Goal: Your task is to quote exactly the run of lines that starts at the line containing "3 of 5. More parts follow." and ends at the line containing "out = (b - a).normalized().cross(Vector((0, 0, 1)))", including both.
-- BEGIN Material for the task --
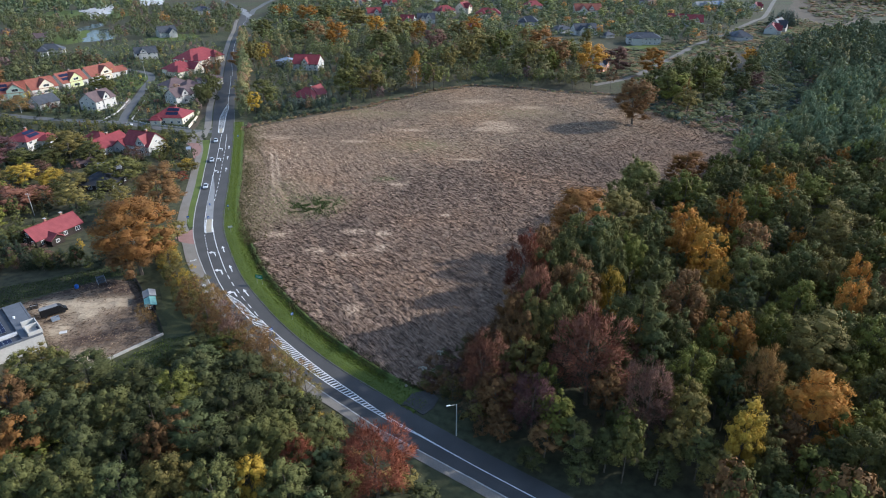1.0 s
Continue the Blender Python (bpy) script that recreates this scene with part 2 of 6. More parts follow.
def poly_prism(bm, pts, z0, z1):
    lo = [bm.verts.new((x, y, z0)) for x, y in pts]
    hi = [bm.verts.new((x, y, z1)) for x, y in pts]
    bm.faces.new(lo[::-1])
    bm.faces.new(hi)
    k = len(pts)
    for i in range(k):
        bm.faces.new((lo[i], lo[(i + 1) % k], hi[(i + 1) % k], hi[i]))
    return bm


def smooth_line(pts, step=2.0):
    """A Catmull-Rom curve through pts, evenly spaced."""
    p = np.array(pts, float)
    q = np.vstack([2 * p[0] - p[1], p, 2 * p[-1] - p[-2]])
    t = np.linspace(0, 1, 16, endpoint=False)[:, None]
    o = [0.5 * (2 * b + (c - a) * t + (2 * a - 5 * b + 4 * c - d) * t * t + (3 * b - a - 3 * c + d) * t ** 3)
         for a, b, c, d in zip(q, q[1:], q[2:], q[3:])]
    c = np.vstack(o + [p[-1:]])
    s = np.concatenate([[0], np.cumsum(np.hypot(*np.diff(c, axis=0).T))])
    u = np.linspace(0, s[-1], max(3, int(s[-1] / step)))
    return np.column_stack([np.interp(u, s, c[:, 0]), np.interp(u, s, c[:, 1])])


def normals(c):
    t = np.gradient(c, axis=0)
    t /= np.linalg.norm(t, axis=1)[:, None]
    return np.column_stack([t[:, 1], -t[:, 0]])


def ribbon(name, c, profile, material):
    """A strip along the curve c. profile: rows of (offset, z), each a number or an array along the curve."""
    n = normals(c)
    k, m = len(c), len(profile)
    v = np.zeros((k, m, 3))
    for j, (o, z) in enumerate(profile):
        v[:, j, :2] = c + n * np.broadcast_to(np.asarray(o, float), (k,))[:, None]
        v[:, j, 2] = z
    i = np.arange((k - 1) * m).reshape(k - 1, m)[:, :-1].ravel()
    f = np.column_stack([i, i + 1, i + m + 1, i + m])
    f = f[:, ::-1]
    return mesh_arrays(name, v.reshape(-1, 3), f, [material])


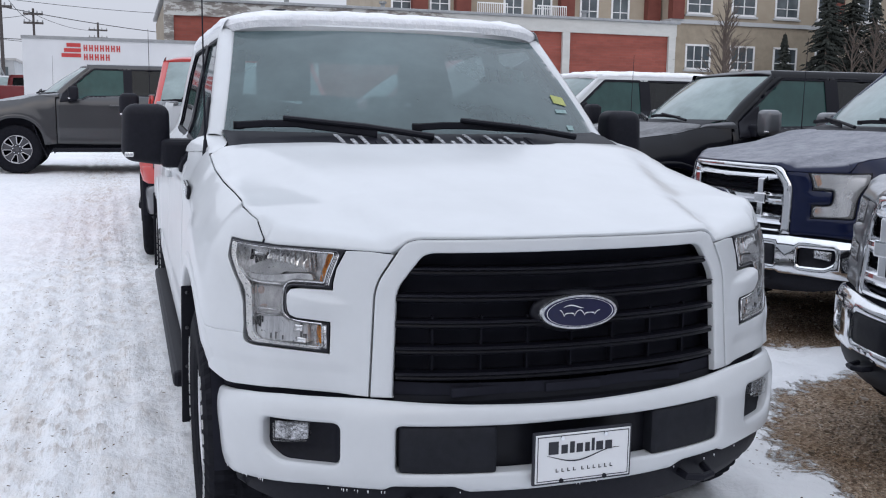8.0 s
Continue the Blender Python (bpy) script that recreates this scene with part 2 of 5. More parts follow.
-- END Material for the task --
-- BEGIN Material for the task --
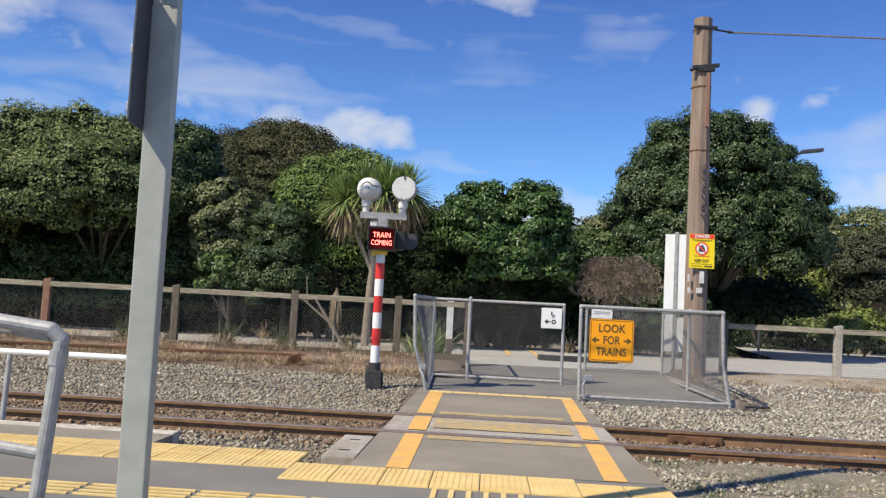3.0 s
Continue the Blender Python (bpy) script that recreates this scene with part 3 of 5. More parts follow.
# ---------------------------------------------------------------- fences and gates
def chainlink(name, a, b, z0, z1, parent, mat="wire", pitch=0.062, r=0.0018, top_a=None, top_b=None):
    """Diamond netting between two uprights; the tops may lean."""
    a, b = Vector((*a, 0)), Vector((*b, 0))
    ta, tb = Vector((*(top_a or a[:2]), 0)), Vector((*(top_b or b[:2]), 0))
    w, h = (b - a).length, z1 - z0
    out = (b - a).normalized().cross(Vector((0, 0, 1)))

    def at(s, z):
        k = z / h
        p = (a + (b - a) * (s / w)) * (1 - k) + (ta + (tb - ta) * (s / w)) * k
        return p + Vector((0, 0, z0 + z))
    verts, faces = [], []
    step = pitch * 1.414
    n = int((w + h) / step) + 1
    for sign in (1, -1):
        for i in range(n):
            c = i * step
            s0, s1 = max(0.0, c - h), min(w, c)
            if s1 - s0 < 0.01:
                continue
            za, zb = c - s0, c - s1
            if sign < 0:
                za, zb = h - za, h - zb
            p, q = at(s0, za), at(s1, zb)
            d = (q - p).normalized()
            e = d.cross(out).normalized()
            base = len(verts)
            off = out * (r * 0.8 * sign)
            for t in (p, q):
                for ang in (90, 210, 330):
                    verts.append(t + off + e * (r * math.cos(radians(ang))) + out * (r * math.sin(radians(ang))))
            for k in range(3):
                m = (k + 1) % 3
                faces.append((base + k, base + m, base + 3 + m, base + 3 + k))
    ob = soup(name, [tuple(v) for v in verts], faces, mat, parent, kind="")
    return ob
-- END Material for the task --
Solution to this task:
Continue the Blender Python (bpy) script that recreates this scene with part 3 of 5. More parts follow.
# ---------------------------------------------------------------- fences and gates
def chainlink(name, a, b, z0, z1, parent, mat="wire", pitch=0.062, r=0.0018, top_a=None, top_b=None):
    """Diamond netting between two uprights; the tops may lean."""
    a, b = Vector((*a, 0)), Vector((*b, 0))
    ta, tb = Vector((*(top_a or a[:2]), 0)), Vector((*(top_b or b[:2]), 0))
    w, h = (b - a).length, z1 - z0
    out = (b - a).normalized().cross(Vector((0, 0, 1)))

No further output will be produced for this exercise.